COLLECTED DATA >>
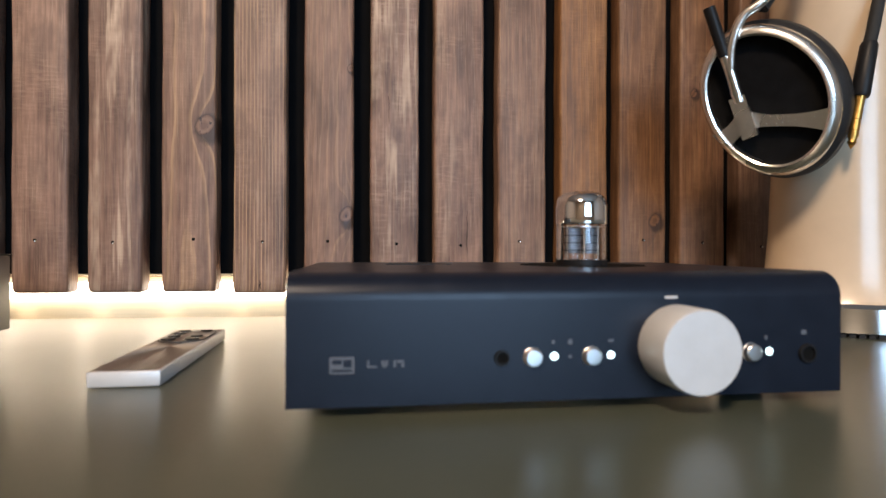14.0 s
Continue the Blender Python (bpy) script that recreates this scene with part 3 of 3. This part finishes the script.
# ---------- black stack ----------
def small_box(name, label, z, tall, y, turn):
    t = thing(name, pose(0.1010, y, z, 0, 0, turn), label, "audio device")
    bm = bmesh.new()
    add_box(bm, 0, 0.127, 0, 0.130, 0.0, tall, 0.0085, 6, "z")
    edges = [e for e in bm.edges if abs(e.verts[0].co.z - e.verts[1].co.z) < 1e-6]
    bmesh.ops.bevel(bm, geom=edges, offset=0.0010, segments=2, profile=0.5, affect="EDGES")
    # faces behind the front corners get the black lightened for reflected light
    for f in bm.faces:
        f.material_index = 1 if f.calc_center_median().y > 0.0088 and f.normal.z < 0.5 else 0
    body = part("body", bm, (BLACK, BLACK_LIT), t, "satin black case, sides coloured lighter for the strip's reflected light")
    for fx in (0.022, 0.104):
        for fy in (0.022, 0.105):
            part("foot", upright([(0, -0.0016), (0.0070, -0.0016), (0.0072, 0), (0, 0)], Matrix.Translation((fx, fy, 0)), 20), RUBBER, t)
    for k in (0.30, 0.70):
        sc = part("screw", lathe([(0.0024, -0.0003), (0.0023, 0.0004), (0.0018, 0.0005), (0.0009, 0.0001), (0, 0.0001)], Matrix.Translation((0.127, 0.119, tall * k)) @ Matrix.Rotation(math.pi / 2, 4, "Z"), 20), SILVER, t)
        for a in (20, 110):
            bmx = box(-0.0014, 0.0014, -0.00065, -0.0003, -0.0003, 0.0003)
            bmx.transform(Matrix.Translation((0.127, 0.119, tall * k)) @ Matrix.Rotation(math.pi / 2, 4, "Z") @ Matrix.Rotation(radians(a), 4, "Y"))
            part("slot", bmx, VOID, sc, smooth=False)
    return t


def glow_ring(parent, u, z, r_in, r_out, y, material, label):
    return part("light_ring", lathe([(r_in, y - 0.0006), (r_in, y), (r_out, y), (r_out, y - 0.0006)], at(u, z), 64), material, parent, label)


dac = small_box("audio_converter", "flat black desktop converter with a glowing blue ring", 0.0016, 0.0330, 0.0735, 0.8)
part("recess", lathe([(0.0145, 0.0000), (0.0140, 0.0006), (0.0136, 0.0002), (0, 0.0002)], at(0.0636, 0.0180), 64), JACK_BLACK, dac)
part("button_face", lathe([(0.0128, 0.0), (0.0126, 0.0018), (0.0122, 0.0021), (0, 0.0021)], at(0.0636, 0.0180), 64), JACK_BLACK, dac)
glow_ring(dac, 0.0636, 0.0180, 0.0107, 0.0123, 0.0024, BLUE, "bright blue light ring")
sel = part("selector", lathe([(0.0052, 0), (0.0052, 0.0006), (0.0042, 0.0004), (0.0038, 0.0030), (0.0030, 0.0034), (0, 0.0034)], at(0.1065, 0.0170), 32), JACK_BLACK, dac, "round black push button")
# blue reflection by the button, made as a small glowing block
part("indicator", box(0.1085, 0.1103, -0.0010, 0.0, 0.0124, 0.0134, 0.0003), BLUE_DEEP, sel)
lettering("DAC 2", 0.0016, at(0.0240, 0.0078, -0.0002), dac, INK)
print_bars([(0.0095 + 0.0030 * k, 0.0119 + 0.0030 * k, 0, 0.0015) for k in range(4)], at(-0.0012, 0.0071), dac, INK)
lettering("USB", 0.0018, at(0.1095, 0.0083, -0.0002), dac, INK)
lettering("OPT", 0.0018, at(0.1095, 0.0053, -0.0002), dac, INK)
part("printed_ring", lathe([(0.0009, 0.0002), (0.0012, 0.0003), (0.0009, 0.0003)], at(0.1044, 0.0083), 24), INK, dac)
part("printed_dot", lathe([(0, 0.0003), (0.0012, 0.0003), (0.0012, 0)], at(0.1044, 0.0053), 24), INK, dac)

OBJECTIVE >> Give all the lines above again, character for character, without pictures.

WORKED SOLUTION >>
14.0 s
Continue the Blender Python (bpy) script that recreates this scene with part 3 of 3. This part finishes the script.
# ---------- black stack ----------
def small_box(name, label, z, tall, y, turn):
    t = thing(name, pose(0.1010, y, z, 0, 0, turn), label, "audio device")
    bm = bmesh.new()
    add_box(bm, 0, 0.127, 0, 0.130, 0.0, tall, 0.0085, 6, "z")
    edges = [e for e in bm.edges if abs(e.verts[0].co.z - e.verts[1].co.z) < 1e-6]
    bmesh.ops.bevel(bm, geom=edges, offset=0.0010, segments=2, profile=0.5, affect="EDGES")
    # faces behind the front corners get the black lightened for reflected light
    for f in bm.faces:
        f.material_index = 1 if f.calc_center_median().y > 0.0088 and f.normal.z < 0.5 else 0
    body = part("body", bm, (BLACK, BLACK_LIT), t, "satin black case, sides coloured lighter for the strip's reflected light")
    for fx in (0.022, 0.104):
        for fy in (0.022, 0.105):
            part("foot", upright([(0, -0.0016), (0.0070, -0.0016), (0.0072, 0), (0, 0)], Matrix.Translation((fx, fy, 0)), 20), RUBBER, t)
    for k in (0.30, 0.70):
        sc = part("screw", lathe([(0.0024, -0.0003), (0.0023, 0.0004), (0.0018, 0.0005), (0.0009, 0.0001), (0, 0.0001)], Matrix.Translation((0.127, 0.119, tall * k)) @ Matrix.Rotation(math.pi / 2, 4, "Z"), 20), SILVER, t)
        for a in (20, 110):
            bmx = box(-0.0014, 0.0014, -0.00065, -0.0003, -0.0003, 0.0003)
            bmx.transform(Matrix.Translation((0.127, 0.119, tall * k)) @ Matrix.Rotation(math.pi / 2, 4, "Z") @ Matrix.Rotation(radians(a), 4, "Y"))
            part("slot", bmx, VOID, sc, smooth=False)
    return t


def glow_ring(parent, u, z, r_in, r_out, y, material, label):
    return part("light_ring", lathe([(r_in, y - 0.0006), (r_in, y), (r_out, y), (r_out, y - 0.0006)], at(u, z), 64), material, parent, label)


dac = small_box("audio_converter", "flat black desktop converter with a glowing blue ring", 0.0016, 0.0330, 0.0735, 0.8)
part("recess", lathe([(0.0145, 0.0000), (0.0140, 0.0006), (0.0136, 0.0002), (0, 0.0002)], at(0.0636, 0.0180), 64), JACK_BLACK, dac)
part("button_face", lathe([(0.0128, 0.0), (0.0126, 0.0018), (0.0122, 0.0021), (0, 0.0021)], at(0.0636, 0.0180), 64), JACK_BLACK, dac)
glow_ring(dac, 0.0636, 0.0180, 0.0107, 0.0123, 0.0024, BLUE, "bright blue light ring")
sel = part("selector", lathe([(0.0052, 0), (0.0052, 0.0006), (0.0042, 0.0004), (0.0038, 0.0030), (0.0030, 0.0034), (0, 0.0034)], at(0.1065, 0.0170), 32), JACK_BLACK, dac, "round black push button")
# blue reflection by the button, made as a small glowing block
part("indicator", box(0.1085, 0.1103, -0.0010, 0.0, 0.0124, 0.0134, 0.0003), BLUE_DEEP, sel)
lettering("DAC 2", 0.0016, at(0.0240, 0.0078, -0.0002), dac, INK)
print_bars([(0.0095 + 0.0030 * k, 0.0119 + 0.0030 * k, 0, 0.0015) for k in range(4)], at(-0.0012, 0.0071), dac, INK)
lettering("USB", 0.0018, at(0.1095, 0.0083, -0.0002), dac, INK)
lettering("OPT", 0.0018, at(0.1095, 0.0053, -0.0002), dac, INK)
part("printed_ring", lathe([(0.0009, 0.0002), (0.0012, 0.0003), (0.0009, 0.0003)], at(0.1044, 0.0083), 24), INK, dac)
part("printed_dot", lathe([(0, 0.0003), (0.0012, 0.0003), (0.0012, 0)], at(0.1044, 0.0053), 24), INK, dac)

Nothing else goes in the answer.